Wednesday, March 18, 2009

Ugh

Its been a while, I dont know why. It's not as if I dont have anything to write about........I just think writing about it is kind of a way of admitting it. I'm not good at sharing feelings. So essentially life is 1. Boring 2. Annoying 3.Redundant 4. Utterly pointless.
I think my expectations might be too high, because I've come to the conclusion that alot of people disappoint me. Especially the females in my life....LOL. I think it's that I judge every girl on standards that might be too high. I think life might be alot easier and I might actually end up with a relationship that lasts more than 2 months if I stop expecting certain things of them. I mean currently I am just surviving off of just girls, no relationships. I think its mainly because I havent found a girl that holds my interest. No. That's a lie, I have two. But both frustrate me to disbelief....I think that is the root of my attraction. I know it sounds weird but it's almost as if I need to have a girl that challenges me and always keeps me on my toes. I need that constant reminder that I am not god. I love girls who can roughhouse with me. It's fun. But most of all I know that no matter how much time I spend with her, It will never be boring, I will never lose interest.

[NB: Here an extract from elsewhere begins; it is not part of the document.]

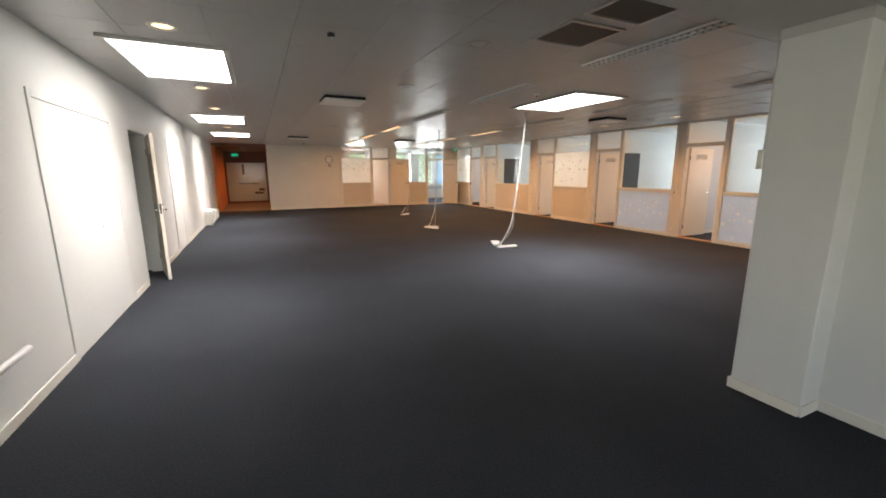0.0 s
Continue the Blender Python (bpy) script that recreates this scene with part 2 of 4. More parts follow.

I also have a problem along with half the world of men with admitting I like someone. I'm stubborn I won't tell them......I imply =) In retrospect it is not the most intelligent of strategies. It's about an 85% successs rate. It's usually bound to fail if the girl who has captured my attention is stubborn like I am. I'm bad at blatently admitting romantic interest. Eh I know my flaws. It's just hard to correct them.